3.61 We conclude therefore that the grievant was not unionisable. The parties nonetheless adopted the CBA negotiated between them to govern the redundancy process. The exchange of letters between SITA Africa, the claimant and the grievant all agreed the terms and conditions of service under the CBA applied to the grievant. Parties are free to negotiate and adopt any terms and conditions of employment so long as they base their minimum threshold on the provisions of the Employment Act 2007. The position in our view is that although the CBA did not apply to the grievant’s contract as a collectively negotiated and adopted document; although it did not become incorporated in the grievant’s contract of employment on execution; it definitely became the applicable contract of employment upon the parties’ endorsement in their redundancy negotiations of 2009. The Court is bound to look at the CBA not because the grievant was a member of the union, but because this was the contract adopted by the parties in 2009.
3.62 Collectively, the claimant would not have the right to represent the grievant. We do not see a contradiction or major flaw however, in the engagement of the union to individually act for the grievant in the redundancy negotiations and in coming to Court. Beyond advocating collective rights, trade unions have the broader right to represent individuals. Once the CBA negotiated by the union was adopted as the individual contract of employment, it was logical to engage the agency of one of the authors of the CBA. This was an arrangement that suited the parties. It is not an arrangement that undermined the validity of the negotiation or the litigation. We find that managers are not unionisable; the CBA did not as a collectively negotiated instrument apply to the grievant; it was adopted individually and was relevant to the process. The adoption of the CBA made it logical for the grievant to call in the aid of the claimant in negotiation and litigation. This was within the margin of permissible industrial relations innovations.
3.7 The second question relates to the validity and procedural justice of the redundancy. Employers undertaking redundancy exercise have to satisfy the Court that there was a genuine redundancy situation in the first place; the employee and his union were notified; the employer considered suitable alternative employment; that notices of the redundancy and termination have issued; and, that at every turn the employee was consulted. It is not hard to conclude here that there was a genuine redundancy situation. The grievant, the claimant and the respondent appeared to agree on the existence of a genuine redundancy situation. The respondent stated it considered alternative employment for the grievant. We were not given evidence of what alternatives were considered. This was a bare statement. The notice that issued was on termination. The law contemplates two notices; one that announces to the employee, the trade union and the labour office the intended declaration of redundancy, and a second notice that relates to termination. This first notice communicates the reason for, and extent of the redundancy. Its purpose is to open the door for the consultative stage.
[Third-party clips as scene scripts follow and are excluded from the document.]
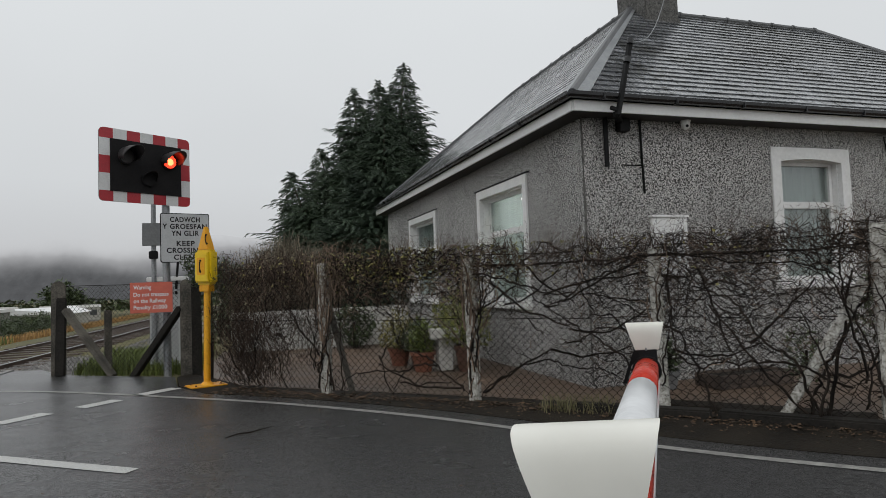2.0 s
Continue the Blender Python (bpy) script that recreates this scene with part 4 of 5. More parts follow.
pot(2.62, 9.85, 0.17, 0.27, TERRACOTTA, "terracotta pot with a yellowing shrub", LEAF, 700, 0.55, 0.32)
pot(2.82, 9.45, 0.14, 0.24, BROWN_POT, "brown glazed pot with green leaves", HEDGE, 500, 0.45, 0.28)
pot(2.74, 8.97, 0.165, 0.28, TERRACOTTA, "terracotta pot with trailing green plant", BUSH, 420, 0.42, 0.2)
pot(3.29, 8.70, 0.16, 0.36, BROWN_POT, "brown pot with a green shrub", GOLDEN, 800, 0.7, 0.36)
pot(3.45, 9.5, 0.2, 0.5, WHITE_WORN, "white pot with a green and yellow shrub", GOLDEN, 900, 0.6, 0.4)
pot(4.68, 6.14, 0.12, 0.2, GREY_PAINT, "small grey pot with a dark plant", HEDGE, 220, 0.3, 0.13)
ped = thing("white_planter", (3.02, 8.86, -0.012), "white-painted planter on a pedestal", "planter")
part("pedestal", Shape().box(2.92, 3.12, 8.77, 8.95, 0.0, 0.44), GARDEN_WHITE, ped, bevel=0.012)
part("trough", Shape().box(2.80, 3.24, 8.72, 9.0, 0.44, 0.58), GARDEN_WHITE, ped, bevel=0.02)
trough = thing("timber_trough", (5.5, 5.95, -0.012), "dark timber planting trough by the wall", "planter")
for y in (5.76, 6.13):
    for z in (0.0, 0.075):
        part("board", Shape().box(5.04, 6.02, y, y + 0.035, z - 0.01, z + 0.062), SLEEPER, trough, bevel=0.006)
for x in (5.04, 5.985):
    part("board", Shape().box(x, x + 0.035, 5.797, 6.128, -0.01, 0.137), SLEEPER, trough, bevel=0.006)
part("soil", Shape().box(5.077, 5.983, 5.797, 6.128, -0.005, 0.11), SOIL, trough)


def leafy(n, boxes, size, s=None):
    """Loose small leaves filling rounded boxes (x, y, z, rx, ry, rz)."""
    s = s or Shape()
    vol = [b[3] * b[4] * b[5] for b in boxes]
    for b, share in zip(boxes, vol):
        for _ in range(int(n * share / sum(vol))):
            d = Vector((rng.gauss(0, 1), rng.gauss(0, 1), rng.gauss(0, 1))).normalized() * rng.uniform(0.55, 1.05)
            c = Vector((b[0] + d.x * b[3], b[1] + d.y * b[4], b[2] + d.z * b[5]))
            c += Vector(noise.noise_vector(c * 1.7)) * min(b[3:]) * 0.45
            u = Vector((rng.uniform(-1, 1), rng.uniform(-1, 1), rng.uniform(-0.8, 0.8))).normalized()
            w = u.cross(Vector((rng.uniform(-1, 1), rng.uniform(-1, 1), 1))).normalized()
            k = size * rng.uniform(0.6, 1.3)
            s.add([c - u * k, c + w * k * 0.45, c + u * k, c - w * k * 0.45], [(0, 1, 2, 3)])
    return s


low_shrub = thing("garden_shrub", (5.75, 5.35, -0.012), "sparse dark shrub beside the slanting strut", "shrub")
part("crown", leafy(420, [(5.75, 5.35, 0.36, 0.2, 0.2, 0.3)], 0.026), HEDGE, low_shrub)
part("stem", Shape().tube([(5.75, 5.35, -0.01), (5.76, 5.34, 0.4)], 0.014, 6), BARK, low_shrub)
shrub = thing("garden_shrub", (2.5, 13.1, -0.012), "dark evergreen garden shrub by the white wall", "shrub")
part("crown", leafy(1500, [(2.5, 13.1, 0.42, 0.42, 0.4, 0.45)], 0.04), HEDGE, shrub)
part("stem", Shape().tube([(2.5, 13.1, -0.01), (2.5, 13.1, 0.5)], 0.03, 8), BARK, shrub)
back_hedge = thing("back_hedge", (1.6, 15, -0.05), "dark evergreen hedge behind the white wall", "hedge")
part("foliage", leafy(9000, [(0.6 + 0.75 * i, 14.9 + 0.2 * (i % 2), 0.9, 0.75, 0.6, 0.95 + 0.1 * (i % 3)) for i in range(5)], 0.07), NEEDLE, back_hedge)
part("stem", Shape().tube([(1.6, 15, -0.05), (1.6, 15, 1.4)], 0.05, 8), BARK, back_hedge)


# ---- the chain-link fence and its creepers ----
RUN = [(0.02, 9.02), (1.22, 7.70), (2.56, 6.45), (3.85, 5.12), (4.90, 3.81), (6.6, 1.9)]
LEN = [0.0]
for a, b in zip(RUN, RUN[1:]):
    LEN.append(LEN[-1] + math.dist(a, b))


def on_fence(a, z, out=0.0):
    """A point a metres along the fence, at height z, out towards the road."""
    k = max(0, min(len(RUN) - 2, sum(1 for l in LEN if l <= a) - 1))
    p, q = Vector(RUN[k]), Vector(RUN[k + 1])
    t = (q - p).normalized()
    c = p + t * (a - LEN[k])
    return Vector((c.x - 0 + t.y * out, c.y - t.x * out, z))


def wire_mesh(put, length, z0, z1, cell=0.078, r=0.0029):
    """Woven wire: zigzags that bend softly at every knot."""
    s = Shape()
    rows = int((z1 - z0) / (cell / 2))
    for c in range(int(length / cell)):
        for flip in (0, 1):
            pts = []
            for k in range(rows):
                x0, x1 = ((c + (0.5 if (k + e) % 2 else (1.0 if flip else 0.0))) * cell for e in (0, 1))
                for t, u in ((0.14, 0.04), (0.5, 0.5), (0.86, 0.96)):
                    pts.append(put(x0 + (x1 - x0) * u, z0 + (k + t) * cell / 2))
            s.tube(pts, r, 3, caps=False)
    return s


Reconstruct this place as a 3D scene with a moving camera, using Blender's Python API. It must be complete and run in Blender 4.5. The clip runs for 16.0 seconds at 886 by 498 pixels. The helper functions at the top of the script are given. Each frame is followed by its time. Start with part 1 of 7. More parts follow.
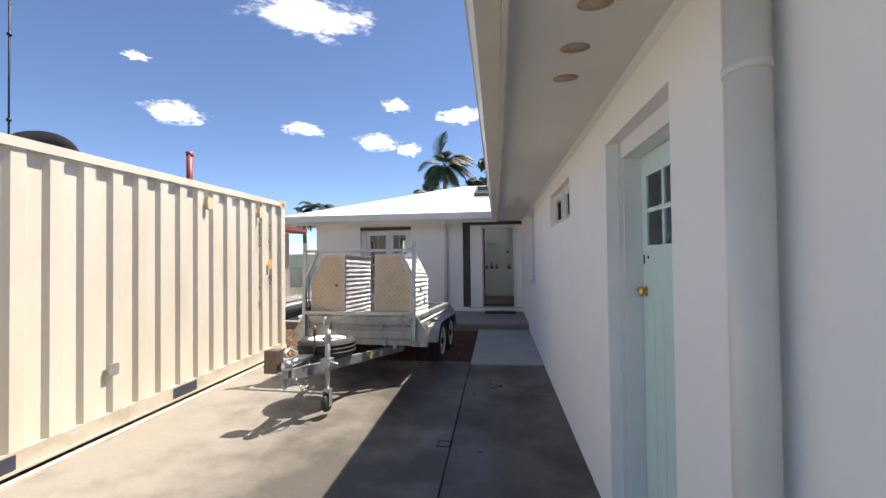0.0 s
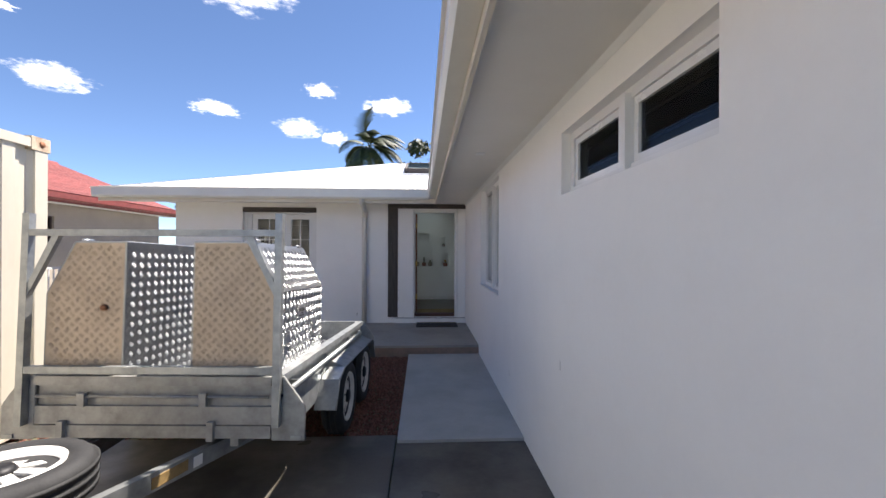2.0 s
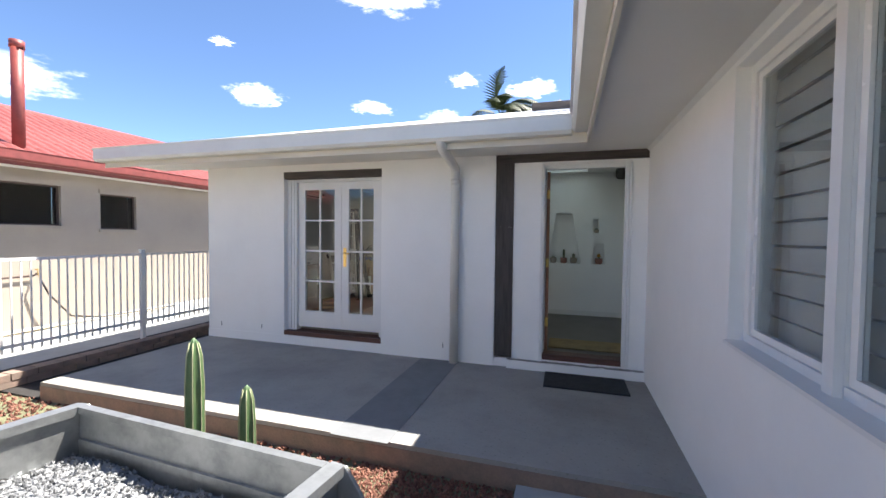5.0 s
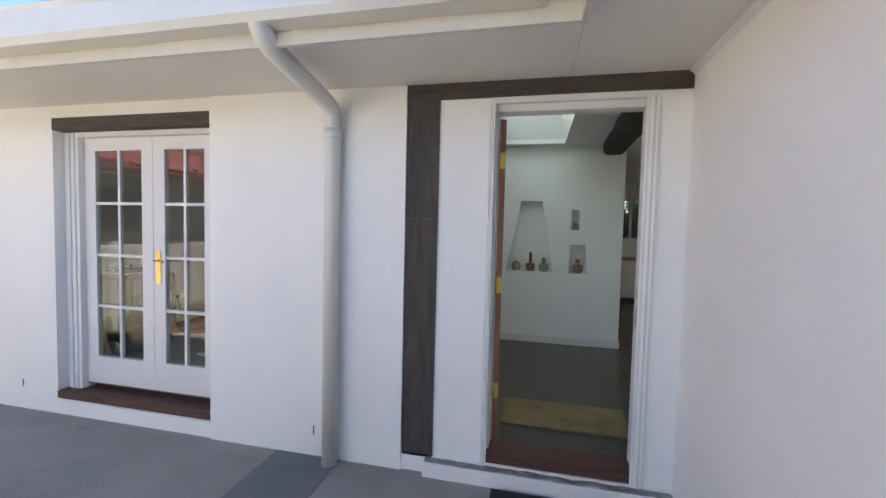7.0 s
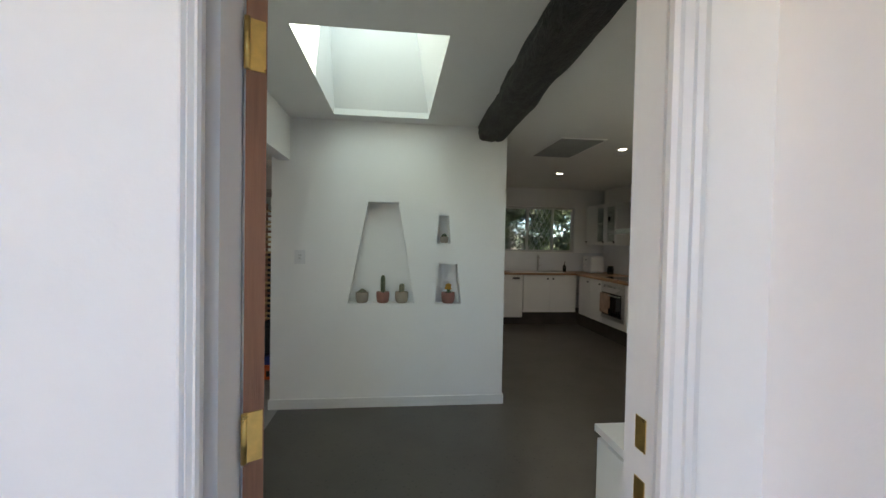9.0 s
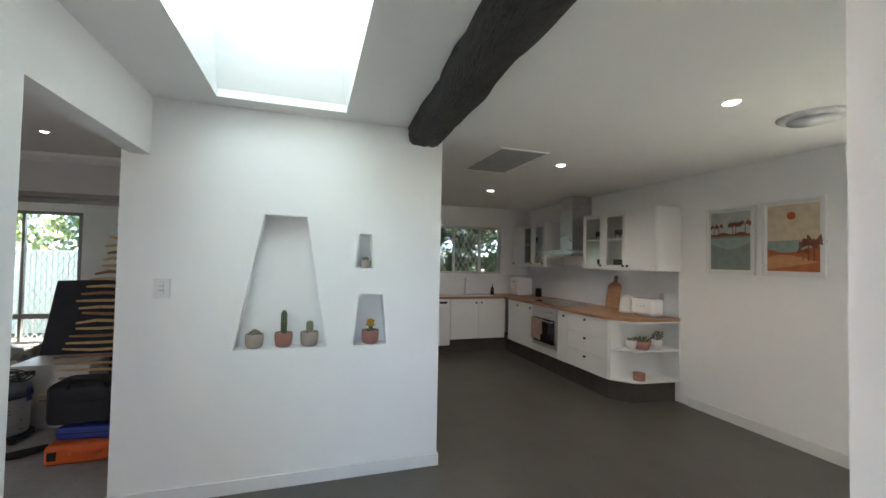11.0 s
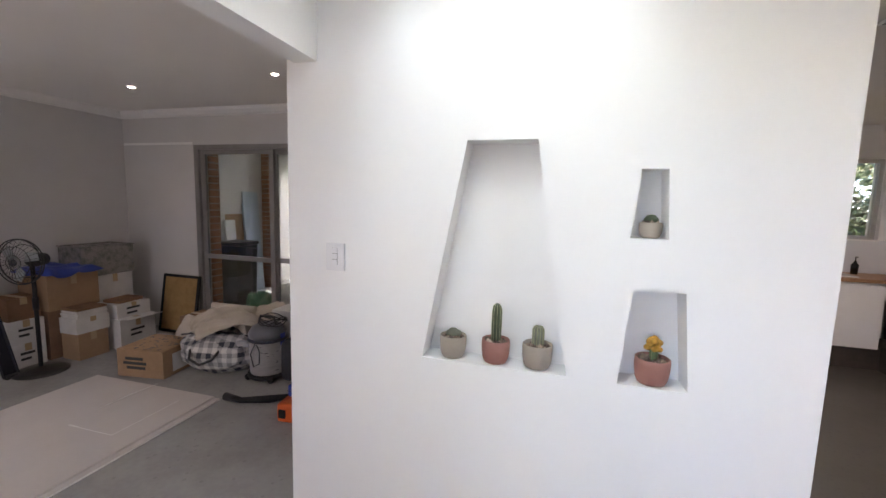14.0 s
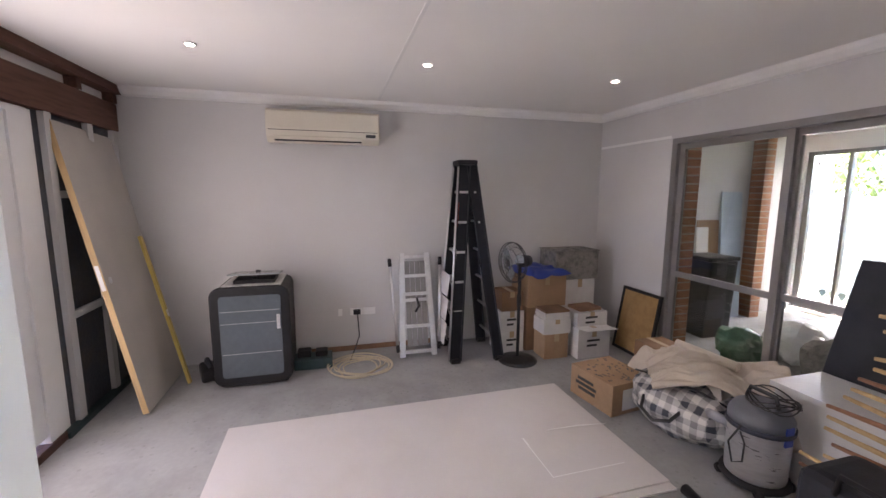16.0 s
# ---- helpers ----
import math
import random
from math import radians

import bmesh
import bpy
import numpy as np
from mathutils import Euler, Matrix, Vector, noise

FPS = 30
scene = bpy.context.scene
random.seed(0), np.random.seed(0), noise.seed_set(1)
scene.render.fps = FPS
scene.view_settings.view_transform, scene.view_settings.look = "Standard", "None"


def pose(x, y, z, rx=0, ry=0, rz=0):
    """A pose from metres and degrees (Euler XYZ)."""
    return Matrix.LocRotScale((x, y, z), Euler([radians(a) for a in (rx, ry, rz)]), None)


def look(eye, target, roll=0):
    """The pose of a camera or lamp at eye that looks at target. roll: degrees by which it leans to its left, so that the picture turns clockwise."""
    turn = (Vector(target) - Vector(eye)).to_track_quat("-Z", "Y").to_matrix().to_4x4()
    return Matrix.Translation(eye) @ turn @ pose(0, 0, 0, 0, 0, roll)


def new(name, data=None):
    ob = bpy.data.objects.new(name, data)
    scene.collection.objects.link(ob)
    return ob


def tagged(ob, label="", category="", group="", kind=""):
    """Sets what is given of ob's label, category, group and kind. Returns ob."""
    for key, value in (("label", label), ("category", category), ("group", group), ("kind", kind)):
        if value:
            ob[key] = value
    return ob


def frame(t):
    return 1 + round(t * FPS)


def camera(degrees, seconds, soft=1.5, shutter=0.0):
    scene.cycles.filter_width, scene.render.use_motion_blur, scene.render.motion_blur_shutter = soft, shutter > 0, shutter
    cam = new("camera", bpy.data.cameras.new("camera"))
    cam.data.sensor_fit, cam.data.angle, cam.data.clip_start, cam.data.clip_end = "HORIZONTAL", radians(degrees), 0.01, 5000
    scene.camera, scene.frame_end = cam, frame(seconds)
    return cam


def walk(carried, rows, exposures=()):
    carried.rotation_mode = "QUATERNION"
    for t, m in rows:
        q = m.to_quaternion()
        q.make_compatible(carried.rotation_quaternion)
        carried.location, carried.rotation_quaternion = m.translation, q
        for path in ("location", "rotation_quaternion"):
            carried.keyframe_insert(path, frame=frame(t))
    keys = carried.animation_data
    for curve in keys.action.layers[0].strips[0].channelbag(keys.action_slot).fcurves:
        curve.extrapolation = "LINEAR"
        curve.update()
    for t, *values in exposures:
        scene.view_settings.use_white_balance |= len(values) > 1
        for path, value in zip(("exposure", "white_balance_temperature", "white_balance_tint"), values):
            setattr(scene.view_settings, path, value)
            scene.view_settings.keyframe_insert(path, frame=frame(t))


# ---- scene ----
cam = camera(95.1, 16.0)
PATH = [
    (0, (-0.081, 0.423, 1.652), (-0.342, 2.406, 1.686), -0.7),
    (0.5, (-0.135, 1.114, 1.646), (-0.292, 3.107, 1.688), -0.2),
    (1, (-0.171, 1.804, 1.652), (-0.24, 3.803, 1.685), 0.2),
    (1.5, (-0.246, 2.475, 1.645), (-0.226, 4.475, 1.664), 0.4),
    (2, (-0.279, 3.146, 1.636), (-0.179, 5.144, 1.64), 0.2),
    (2.5, (-0.349, 3.789, 1.635), (-0.192, 5.783, 1.629), 0.1),
    (3, (-0.327, 4.436, 1.629), (-0.177, 6.431, 1.617), -0.1),
    (3.5, (-0.319, 5.087, 1.623), (-0.25, 7.086, 1.607), -0.3),
    (4, (-0.246, 5.705, 1.606), (-0.373, 7.701, 1.575), -0.1),
    (4.2, (-0.223, 5.936, 1.617), (-0.46, 7.922, 1.583), -0.0),
    (6.3, (-0.199, 8.199, 1.677), (-0.974, 10.039, 1.566), 1.4),
    (6.5, (-0.188, 8.434, 1.698), (-0.873, 10.31, 1.597), 1.4),
    (7, (-0.199, 9.015, 1.695), (-0.638, 10.964, 1.597), 1.4),
    (7.5, (-0.174, 9.538, 1.7), (-0.388, 11.524, 1.596), 1.1),
    (8, (-0.136, 10.029, 1.836), (-0.175, 12.026, 1.722), 0.9),
    (8.5, (-0.164, 10.421, 1.789), (-0.068, 12.417, 1.709), 1.4),
    (9, (-0.128, 10.735, 1.753), (0.1, 12.721, 1.709), 1.1),
    (9.5, (-0.09, 10.979, 1.775), (0.274, 12.945, 1.755), 1.8),
    (10, (-0.138, 11.214, 1.783), (0.385, 13.145, 1.811), 2.1),
    (10.2, (-0.144, 11.287, 1.792), (0.438, 13.199, 1.858), 1.9),
    (12.3, (0.063, 11.684, 1.794), (0.692, 13.582, 1.741), 1.4),
    (12.5, (0.048, 11.838, 1.775), (0.64, 13.745, 1.669), 1.4),
    (13, (0.017, 12.235, 1.813), (0.405, 14.188, 1.62), 1.3),
    (13.5, (0.04, 12.517, 1.83), (0.026, 14.505, 1.605), 1.6),
    (14, (-0.022, 12.762, 1.833), (-0.563, 14.674, 1.606), 1.6),
    (14.5, (-0.235, 12.985, 1.844), (-1.292, 14.668, 1.62), 1.2),
    (15, (-0.419, 13.171, 1.853), (-1.876, 14.523, 1.628), 1.2),
    (15.5, (-0.608, 13.313, 1.872), (-2.35, 14.265, 1.626), 0.8),
    (16, (-0.83, 13.375, 1.892), (-2.742, 13.896, 1.619), 0.2),
]
walk(cam, [(t, look(eye, target, roll)) for t, eye, target, roll in PATH],
     [(0.0, 1.3, 6850, 14), (2.0, 1.45, 6650, 14), (4.2, 1.75, 6500, 11), (6.3, 2.35, 6800, 12), (7.5, 2.85, 7050, 11), (9.0, 3.1, 7250, 10), (9.6, 3.25, 7000, 9), (10.2, 3.55, 6750, 9), (12.3, 4.45, 6700, 26), (13.0, 4.6, 6900, 27), (13.5, 4.62, 7000, 27), (14.0, 4.5, 7050, 27), (14.6, 4.42, 7050, 28), (15.2, 4.4, 7000, 30), (16.0, 5.2, 6850, 28)])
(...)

3.71 Consultation requires parties to engage with an open mind. There is no decision made; redundancy at his stage is only a proposal. In this dispute, there was no formal notification of the redundancy, made to the grievant. The respondent referred to conversations made between SITA Africa managers and the grievant from May 2009. There is nothing structured, to show consultations on the reason for and extent of the redundancy. Consultation is not the same thing as negotiation of separation package. What the respondent did in the absence of the union was to negotiate a separation package. Consultation involves the entirety of the redundancy process. When negotiation failed, the respondent issued the grievant a letter of termination on 9th October 2009. The grievant was told he was no longer in employment come 9th October 2009. When the union stepped in, the respondent alleged to reinstate the grievant, but in the same letter give a fresh notice of termination. There were no consultations even after 9th October 2009, on the reasons for and extent of the redundancy. All through, the respondent appeared to have been communicating a decision, not a proposal. The lack of evidence from the respondent demonstrating its consideration of alternative employment; the lack of a proper notification of the intended redundancy and structured consultations lead us to find the process to have been procedurally flawed. It amounted to an unfair termination from employment under section 43 and 45 of the Employment Act 2007.
3.8 The claim for tax exemption had no legal basis. Employers do not exempt anyone from paying taxes. It is not in their mandate. There is an obligation created under the Income Tax Cap 470 the Laws of Kenya for employees to remit PAYE to the Commissioner of Domestic Taxes. We were not persuaded that it was the policy of SITA to shoulder tax obligation for its employees. Even if there existed such a policy in 2002 or 2005, it did not create an enforceable precedent. Individual agreements negotiated over a period of time vary. Under clause 24 of the CBA, nothing was expressly said of tax exemption. We do not think that the insistence by the grievant and the claimant that the employer shoulders the grievant’s personal tax obligation was a reasonable demand. Where employers lay off workers and assume total or partial tax obligations on the termination packages, this is normally done in good faith. It is discretionary and like gratuity pay, is not an item that the Court will order to be paid by the employer. The plea for Service Award under clause 30 of the CBA was baseless. Clause 30 stated this Award was at the discretion of the Company. It is not a demandable item. We do not find any merit in the claims for gratuity and tax exemption. Once the respondent showed it had transferred Ksh.6,177,767.75 [six million, one hundred and seventy seven thousand, seven hundred and sixty seven and seventy five cents only] in favour of KRA, we cannot ask of the respondent for more. We did not think it reflected well on the credibility of the grievant that he opted to leave out the payment made to him in his evidence-in-chief and pleadings. How would he mistake a handsome lump sum figure of Ksh.14 Million [fourteen million only] originating from France for his pension? It would have served his claim well if he was forthright in his testimony.
3.9 In the end, we find the payments made to him reflected a fair package, based on the adopted provisions of the CBA. Tax was properly deducted. The redundancy process was however procedurally flawed. To redress this, we Award:-
1] The grievant’s termination of employment on account of redundancy was procedurally flawed and therefore unfair.
2] The grievant be paid by the respondent 3 months’ gross salary at the rate applicable on 3oth November 2009, in compensation for unfair termination.
3] The Award be implemented in full within 45 days of its delivery.
4] Parties to cater for their own costs.
The members agree and it is so ordered.